Start DATA SEGMENT

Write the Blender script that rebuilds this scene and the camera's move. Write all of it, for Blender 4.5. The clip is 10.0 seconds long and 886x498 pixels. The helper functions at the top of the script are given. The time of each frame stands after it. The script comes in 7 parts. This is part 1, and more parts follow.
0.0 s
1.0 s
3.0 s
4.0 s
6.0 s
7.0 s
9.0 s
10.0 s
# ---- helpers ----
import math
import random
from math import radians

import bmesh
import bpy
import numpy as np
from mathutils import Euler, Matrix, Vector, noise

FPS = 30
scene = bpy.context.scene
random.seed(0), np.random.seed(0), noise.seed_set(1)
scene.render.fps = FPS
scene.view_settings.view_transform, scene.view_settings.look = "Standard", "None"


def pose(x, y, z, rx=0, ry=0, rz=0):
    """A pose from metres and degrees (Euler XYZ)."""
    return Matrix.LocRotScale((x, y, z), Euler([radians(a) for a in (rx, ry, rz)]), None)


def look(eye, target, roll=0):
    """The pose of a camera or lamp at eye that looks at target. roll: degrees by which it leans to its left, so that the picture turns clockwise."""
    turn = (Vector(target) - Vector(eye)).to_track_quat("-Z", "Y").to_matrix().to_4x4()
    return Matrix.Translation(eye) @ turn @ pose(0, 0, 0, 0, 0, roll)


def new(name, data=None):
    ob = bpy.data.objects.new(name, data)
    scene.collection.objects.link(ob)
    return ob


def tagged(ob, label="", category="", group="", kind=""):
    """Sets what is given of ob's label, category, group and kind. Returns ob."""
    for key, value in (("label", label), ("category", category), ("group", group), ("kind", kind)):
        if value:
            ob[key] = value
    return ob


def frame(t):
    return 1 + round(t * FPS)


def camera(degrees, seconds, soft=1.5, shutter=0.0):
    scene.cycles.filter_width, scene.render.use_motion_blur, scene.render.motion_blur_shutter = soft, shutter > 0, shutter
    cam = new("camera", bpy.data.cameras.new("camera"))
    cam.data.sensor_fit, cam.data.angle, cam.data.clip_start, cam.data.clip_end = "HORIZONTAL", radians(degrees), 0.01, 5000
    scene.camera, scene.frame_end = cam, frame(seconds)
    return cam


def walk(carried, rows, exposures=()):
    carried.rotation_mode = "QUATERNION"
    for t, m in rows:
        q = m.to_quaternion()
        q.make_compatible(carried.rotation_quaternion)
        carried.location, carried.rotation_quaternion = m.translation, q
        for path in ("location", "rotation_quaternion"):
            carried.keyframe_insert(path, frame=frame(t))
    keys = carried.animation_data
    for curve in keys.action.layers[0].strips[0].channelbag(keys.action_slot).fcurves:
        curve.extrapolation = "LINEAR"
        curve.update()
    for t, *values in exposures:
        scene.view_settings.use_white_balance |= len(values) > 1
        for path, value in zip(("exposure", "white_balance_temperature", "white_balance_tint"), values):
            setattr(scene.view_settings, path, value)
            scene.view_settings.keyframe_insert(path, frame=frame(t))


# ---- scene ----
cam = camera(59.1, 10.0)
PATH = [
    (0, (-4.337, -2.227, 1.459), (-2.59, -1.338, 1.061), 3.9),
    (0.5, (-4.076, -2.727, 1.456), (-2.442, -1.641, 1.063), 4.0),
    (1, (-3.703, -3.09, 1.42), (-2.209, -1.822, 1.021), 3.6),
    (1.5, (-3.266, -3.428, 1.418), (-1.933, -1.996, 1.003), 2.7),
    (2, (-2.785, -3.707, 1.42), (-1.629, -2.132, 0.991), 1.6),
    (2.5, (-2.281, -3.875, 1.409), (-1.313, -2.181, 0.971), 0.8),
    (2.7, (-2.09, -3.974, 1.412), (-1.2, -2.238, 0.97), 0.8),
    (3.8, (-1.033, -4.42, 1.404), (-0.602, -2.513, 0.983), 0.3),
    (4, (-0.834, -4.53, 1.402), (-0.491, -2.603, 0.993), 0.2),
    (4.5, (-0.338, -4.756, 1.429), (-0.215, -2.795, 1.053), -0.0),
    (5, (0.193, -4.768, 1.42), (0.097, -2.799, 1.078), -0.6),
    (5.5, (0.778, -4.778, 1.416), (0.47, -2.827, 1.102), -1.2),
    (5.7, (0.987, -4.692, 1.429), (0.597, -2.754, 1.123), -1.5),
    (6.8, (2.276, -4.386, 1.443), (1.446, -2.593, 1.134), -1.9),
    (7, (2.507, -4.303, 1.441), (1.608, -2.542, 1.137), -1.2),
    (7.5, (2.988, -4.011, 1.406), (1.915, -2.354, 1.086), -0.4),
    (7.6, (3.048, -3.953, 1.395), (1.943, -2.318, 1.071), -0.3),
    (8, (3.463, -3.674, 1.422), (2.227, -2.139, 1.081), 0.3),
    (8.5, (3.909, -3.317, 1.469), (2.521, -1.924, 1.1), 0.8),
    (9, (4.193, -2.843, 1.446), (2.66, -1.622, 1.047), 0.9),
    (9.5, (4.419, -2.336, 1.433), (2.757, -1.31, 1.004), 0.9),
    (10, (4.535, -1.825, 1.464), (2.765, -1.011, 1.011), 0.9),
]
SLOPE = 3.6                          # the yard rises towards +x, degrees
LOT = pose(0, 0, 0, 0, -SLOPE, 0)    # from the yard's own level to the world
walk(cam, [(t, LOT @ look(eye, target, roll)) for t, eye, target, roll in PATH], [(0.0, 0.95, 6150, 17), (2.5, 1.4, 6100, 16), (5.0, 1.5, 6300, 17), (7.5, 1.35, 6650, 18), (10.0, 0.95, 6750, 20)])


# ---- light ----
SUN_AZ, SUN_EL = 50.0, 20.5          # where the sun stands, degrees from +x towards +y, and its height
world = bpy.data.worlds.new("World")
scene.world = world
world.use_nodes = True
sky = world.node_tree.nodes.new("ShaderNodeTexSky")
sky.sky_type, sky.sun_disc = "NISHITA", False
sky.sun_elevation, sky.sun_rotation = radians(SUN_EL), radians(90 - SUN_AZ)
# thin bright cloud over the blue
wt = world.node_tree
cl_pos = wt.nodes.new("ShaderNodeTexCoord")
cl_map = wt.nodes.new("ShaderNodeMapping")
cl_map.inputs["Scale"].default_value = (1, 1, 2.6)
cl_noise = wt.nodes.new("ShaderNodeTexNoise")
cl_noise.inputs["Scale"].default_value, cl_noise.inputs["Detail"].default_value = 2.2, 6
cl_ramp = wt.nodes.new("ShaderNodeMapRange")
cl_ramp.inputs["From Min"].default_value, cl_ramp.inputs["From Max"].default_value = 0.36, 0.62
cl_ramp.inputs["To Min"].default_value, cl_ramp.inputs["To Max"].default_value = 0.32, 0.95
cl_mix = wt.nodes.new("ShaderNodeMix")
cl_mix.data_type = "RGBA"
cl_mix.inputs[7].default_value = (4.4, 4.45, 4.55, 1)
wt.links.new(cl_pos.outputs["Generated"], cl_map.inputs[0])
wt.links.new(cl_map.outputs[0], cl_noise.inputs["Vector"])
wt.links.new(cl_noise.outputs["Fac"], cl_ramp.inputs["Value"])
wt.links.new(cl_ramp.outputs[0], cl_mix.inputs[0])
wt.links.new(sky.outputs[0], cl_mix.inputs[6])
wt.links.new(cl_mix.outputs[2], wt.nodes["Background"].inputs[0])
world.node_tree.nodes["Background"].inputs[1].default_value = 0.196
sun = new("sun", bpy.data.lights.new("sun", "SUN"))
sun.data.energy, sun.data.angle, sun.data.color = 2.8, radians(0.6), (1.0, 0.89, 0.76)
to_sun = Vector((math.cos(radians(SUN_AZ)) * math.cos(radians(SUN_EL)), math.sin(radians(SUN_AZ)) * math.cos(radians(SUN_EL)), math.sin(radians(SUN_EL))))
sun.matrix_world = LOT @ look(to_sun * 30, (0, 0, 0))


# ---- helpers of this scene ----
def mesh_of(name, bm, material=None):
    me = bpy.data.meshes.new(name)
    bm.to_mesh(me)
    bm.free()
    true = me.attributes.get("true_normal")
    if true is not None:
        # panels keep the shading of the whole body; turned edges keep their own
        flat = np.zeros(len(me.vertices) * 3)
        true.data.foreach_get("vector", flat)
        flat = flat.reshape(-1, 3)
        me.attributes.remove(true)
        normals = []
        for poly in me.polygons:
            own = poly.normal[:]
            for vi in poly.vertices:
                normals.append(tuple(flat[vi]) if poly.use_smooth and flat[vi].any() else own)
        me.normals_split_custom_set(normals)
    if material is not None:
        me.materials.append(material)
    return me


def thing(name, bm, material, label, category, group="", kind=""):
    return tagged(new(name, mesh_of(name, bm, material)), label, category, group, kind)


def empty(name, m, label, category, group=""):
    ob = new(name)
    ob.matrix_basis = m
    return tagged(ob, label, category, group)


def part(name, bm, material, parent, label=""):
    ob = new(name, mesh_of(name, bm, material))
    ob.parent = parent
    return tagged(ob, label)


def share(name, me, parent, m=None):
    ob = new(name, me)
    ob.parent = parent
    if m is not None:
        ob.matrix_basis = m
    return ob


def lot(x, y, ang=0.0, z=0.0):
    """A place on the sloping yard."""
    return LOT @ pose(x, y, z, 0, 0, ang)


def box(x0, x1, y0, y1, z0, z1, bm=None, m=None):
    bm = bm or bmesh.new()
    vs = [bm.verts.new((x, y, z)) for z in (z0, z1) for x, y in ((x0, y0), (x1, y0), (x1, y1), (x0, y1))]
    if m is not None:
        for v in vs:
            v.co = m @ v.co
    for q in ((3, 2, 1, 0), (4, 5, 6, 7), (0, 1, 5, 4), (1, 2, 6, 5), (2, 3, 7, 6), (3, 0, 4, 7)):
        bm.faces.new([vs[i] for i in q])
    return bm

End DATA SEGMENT

(WHAT NEEDS TO BE DONE):
Look for the word "curve" in every line of the listing and copy the lines that have it.

(SOLUTION FOR THIS PROBLEM):
    for curve in keys.action.layers[0].strips[0].channelbag(keys.action_slot).fcurves:
        curve.extrapolation = "LINEAR"
        curve.update()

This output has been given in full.